17 years ago (or so), as the first dot com bubble was heating up, services and audience were over promised and overhyped. Our technology, hardware, languages, framework, etc were not able to live up to the hype sold around the famous disasters of that time. Right now, our tools, workforce, and culture have caught up to delivering on that original vision. And so, the next generations see what’s lacking and what it could be and get frustrated (the true catalyst of change).
Right now, our technology is built largely around centralizing experience. Look to Facebook, github or amazon for examples of centralized experience. Look back at MySpace for am approach that more closely resembles the free form collaborative internet (In all its good and badness).
Here’s my 10 year prediction: we are currently seeing development and traction of the technologies that will form the foundation of the next wave of collaboration. BitTorrent, block chain, git, html5, paxos/raft, functionally inspired approaches (if not actually functional languages) will be used to build the next levels of collaboration. We need to figure out new levels of decentralized trust to allow anonymous code execution on our machines (as JavaScript does today… perhaps). Even today, though, we can build subnetworks to test ideas like this out. Nothing has changed to prevent this, just some experiences that shun this openness have gotten immensely popular.
The economics changed.
It’s not an accident that things that shun openness got popular: they got popular because lots of money was invested in them, with the expectation of a return.
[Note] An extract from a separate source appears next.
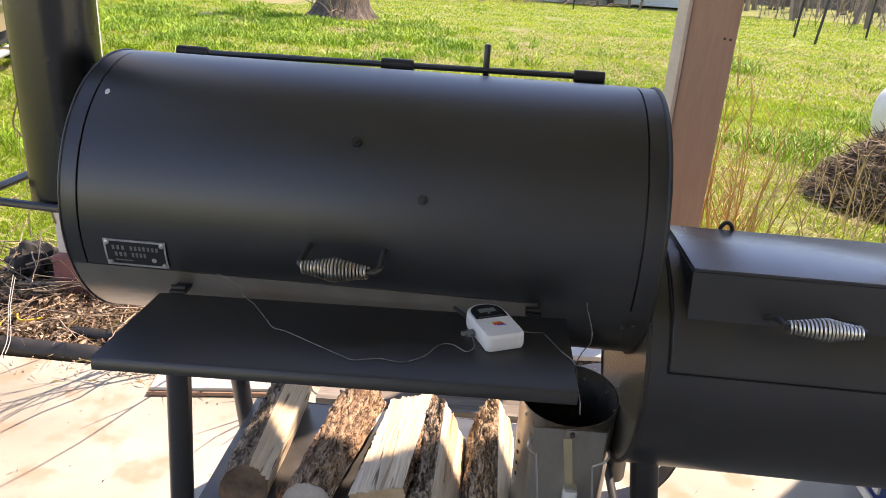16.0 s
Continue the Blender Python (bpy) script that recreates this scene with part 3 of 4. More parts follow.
# ---- on the shelf ----
def device():
    d = thing("thermometer_transmitter", (0.205, -0.347, SZ), "white plastic cooking thermometer with a dark display on the shelf", "thermometer")
    m = pose(0.206, -0.345, SZ + sag(0.206), 0, 0, 24) @ pose(0, 0, 0.0004, 0.7, -1.55, 0)

    def outline(w, h, inset, z, top_r=0.028, low_r=0.010, n=8):
        pts = []
        for cx, cy, r, a0 in ((w - low_r, -h + low_r, low_r, -90), (w - top_r, h - top_r, top_r, 0), (-w + top_r, h - top_r, top_r, 90), (-w + low_r, -h + low_r, low_r, 180)):
            for k in range(n + 1):
                a = radians(a0 + 90 * k / n)
                rr = max(r - inset, 0.0005)
                pts.append(m @ Vector((cx + rr * math.cos(a), cy + rr * math.sin(a), z)))
        return pts
    bm = bmesh.new()
    rings(bm, [outline(0.0315, 0.053, i, z) for i, z in ((0.006, 0.0), (0.0015, 0.002), (0.0, 0.006), (0.0, 0.022), (0.001, 0.0255), (0.003, 0.0275))])
    part("case", bm, "white", d)
    bm = bmesh.new()
    # dark upper face
    up = [p for p in outline(0.0258, 0.0470, 0, 0.0282, 0.0225, 0.008)]
    inv = m.inverted()
    top = [p for p in up if (inv @ p).y > 0.006]
    lo = [m @ Vector((-0.0258, 0.004, 0.0282)), m @ Vector((0.0258, 0.004, 0.0282))]
    ring = [lo[1], *top, lo[0]]
    rings(bm, [[p - Vector((0, 0, 0.002)) for p in ring], ring])
    face = part("display_face", bm, "screen", d, "glossy black display face")
    q = lambda x0, x1, y0, y1, z, h=0.0006: box(bmesh.new(), x0, x1, y0, y1, z, z + h, 0, m)
    part("display", q(-0.013, 0.014, 0.021, 0.033, 0.0284), "lcd", face)
    part("button", q(-0.002, 0.002, 0.0165, 0.018, 0.0284), "grey_print", face)
    part("caption_bar", q(-0.020, 0.020, 0.0065, 0.0078, 0.0284, 0.0003), "dark_print", face)
    part("logo_patch", q(-0.007, 0.007, -0.0145, -0.0105, 0.0276), "yellow", d, "small yellow printed patch")
    part("logo_patch", q(-0.006, 0.009, -0.0195, -0.0147, 0.0277), "red", d, "small red printed patch")
    part("logo_patch", q(-0.002, 0.012, -0.0222, -0.0204, 0.0276), "blue", d, "small blue printed patch")
    part("plug", box(bmesh.new(), -0.044, -0.032, -0.011, 0.0, 0.007, 0.016, 0.002, m), "lcd", d, "grey probe plug")
    part("plug_grip", box(bmesh.new(), -0.053, -0.043, -0.008, -0.002, 0.009, 0.015, 0.0015, m), "lcd", d)
    part("side_plug", box(bmesh.new(), 0.032, 0.037, -0.004, 0.012, 0.006, 0.016, 0.002, m), "dark_rag", d)
    part("antenna", T([m @ Vector((-0.026, 0.045, 0.012)), m @ Vector((-0.035, 0.075, 0.014))], 0.003, 8), "dark_rag", d)


device()
on_shelf = lambda x, y, up=0.0012: (x, y, SZ + sag(x) + up)
single("probe_cable", T(smooth_path([(-0.262, -0.256, 0.878), (-0.246, -0.257, 0.8735), (-0.222, -0.258, 0.862)] + [on_shelf(x, y) for x, y in (
    (-0.209, -0.270), (-0.187, -0.292), (-0.1665, -0.320), (-0.147, -0.347), (-0.130, -0.371), (-0.107, -0.381), (-0.068, -0.405), (-0.038, -0.424), (-0.010, -0.441), (0.010, -0.452), (0.029, -0.4475), (0.0485, -0.443), (0.066, -0.447), (0.0835, -0.4485),
    (0.109, -0.428), (0.1236, -0.399), (0.134, -0.387), (0.149, -0.387), (0.1616, -0.399), (0.171, -0.405))] + [on_shelf(0.1805, -0.396, 0.004), on_shelf(0.177, -0.378, 0.009), on_shelf(0.171, -0.360, 0.0115)], 6), 0.00095, 7), "cable",
       "thin braided steel probe cable lying on the shelf", "cable")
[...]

It’s not impossible to make money off decentralised networks, but centralised products are a much safer bet.
It’s the client server model. It’s too hard to deploy for normal people to have first class privately controlled network presence (webserver, smtp etc). The assumption that systems have to be consistent to work also makes it veeeerrry difficult to scale anything without a well monied central presence ie a company.
We also have not always had such good tools and languages for collaboration as we have now. HTML5 is so rich. WebGL? Cryptocurrency? They’re enough to keep us going for a long time. Sure, Bitcoin is a bit hard to use but that’ll change as soon as something really needs it to change.
Many ISP make it a violation of their policy to run your own HTTP server from your house.
Excellent point. I mentioned heroku mainly because, from my pint of view, I see AWS as something that can create the ability for is to run as much or as little of our own presence as we want. While I think “running my own server” has helped me greatly as a developer, I don’t think the important lessons about sysadmin I’ve learned couldn’t have come from managing a remotely hosted service.